— begin Recorded data —

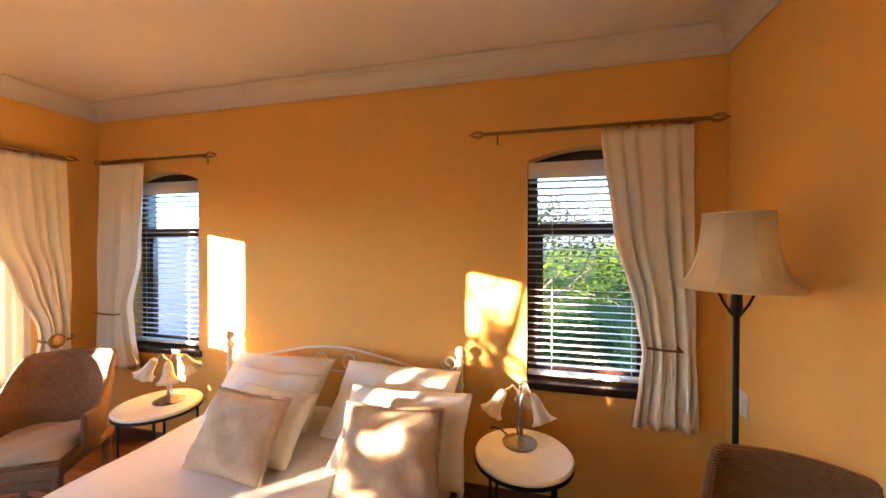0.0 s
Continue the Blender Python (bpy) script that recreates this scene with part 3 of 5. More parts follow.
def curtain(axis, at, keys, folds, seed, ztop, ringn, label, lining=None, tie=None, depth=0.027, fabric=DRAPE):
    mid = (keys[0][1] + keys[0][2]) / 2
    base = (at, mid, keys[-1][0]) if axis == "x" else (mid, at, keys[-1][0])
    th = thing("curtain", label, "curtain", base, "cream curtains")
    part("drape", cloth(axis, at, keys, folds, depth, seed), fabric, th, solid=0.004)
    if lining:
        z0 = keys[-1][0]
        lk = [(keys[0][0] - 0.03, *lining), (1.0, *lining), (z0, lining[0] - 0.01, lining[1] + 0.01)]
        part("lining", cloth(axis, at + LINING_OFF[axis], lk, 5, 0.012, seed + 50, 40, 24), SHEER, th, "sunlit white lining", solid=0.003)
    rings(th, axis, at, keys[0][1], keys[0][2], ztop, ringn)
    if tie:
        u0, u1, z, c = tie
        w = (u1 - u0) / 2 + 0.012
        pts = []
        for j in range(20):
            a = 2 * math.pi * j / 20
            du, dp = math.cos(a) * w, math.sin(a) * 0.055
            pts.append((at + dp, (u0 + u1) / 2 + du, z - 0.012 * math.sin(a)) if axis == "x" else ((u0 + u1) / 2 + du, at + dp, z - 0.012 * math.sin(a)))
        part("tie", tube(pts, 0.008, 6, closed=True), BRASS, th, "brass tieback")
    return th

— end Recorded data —

Reproduce the full material exactly, excluding the pictures.

0.0 s
Continue the Blender Python (bpy) script that recreates this scene with part 3 of 5. More parts follow.
def curtain(axis, at, keys, folds, seed, ztop, ringn, label, lining=None, tie=None, depth=0.027, fabric=DRAPE):
    mid = (keys[0][1] + keys[0][2]) / 2
    base = (at, mid, keys[-1][0]) if axis == "x" else (mid, at, keys[-1][0])
    th = thing("curtain", label, "curtain", base, "cream curtains")
    part("drape", cloth(axis, at, keys, folds, depth, seed), fabric, th, solid=0.004)
    if lining:
        z0 = keys[-1][0]
        lk = [(keys[0][0] - 0.03, *lining), (1.0, *lining), (z0, lining[0] - 0.01, lining[1] + 0.01)]
        part("lining", cloth(axis, at + LINING_OFF[axis], lk, 5, 0.012, seed + 50, 40, 24), SHEER, th, "sunlit white lining", solid=0.003)
    rings(th, axis, at, keys[0][1], keys[0][2], ztop, ringn)
    if tie:
        u0, u1, z, c = tie
        w = (u1 - u0) / 2 + 0.012
        pts = []
        for j in range(20):
            a = 2 * math.pi * j / 20
            du, dp = math.cos(a) * w, math.sin(a) * 0.055
            pts.append((at + dp, (u0 + u1) / 2 + du, z - 0.012 * math.sin(a)) if axis == "x" else ((u0 + u1) / 2 + du, at + dp, z - 0.012 * math.sin(a)))
        part("tie", tube(pts, 0.008, 6, closed=True), BRASS, th, "brass tieback")
    return th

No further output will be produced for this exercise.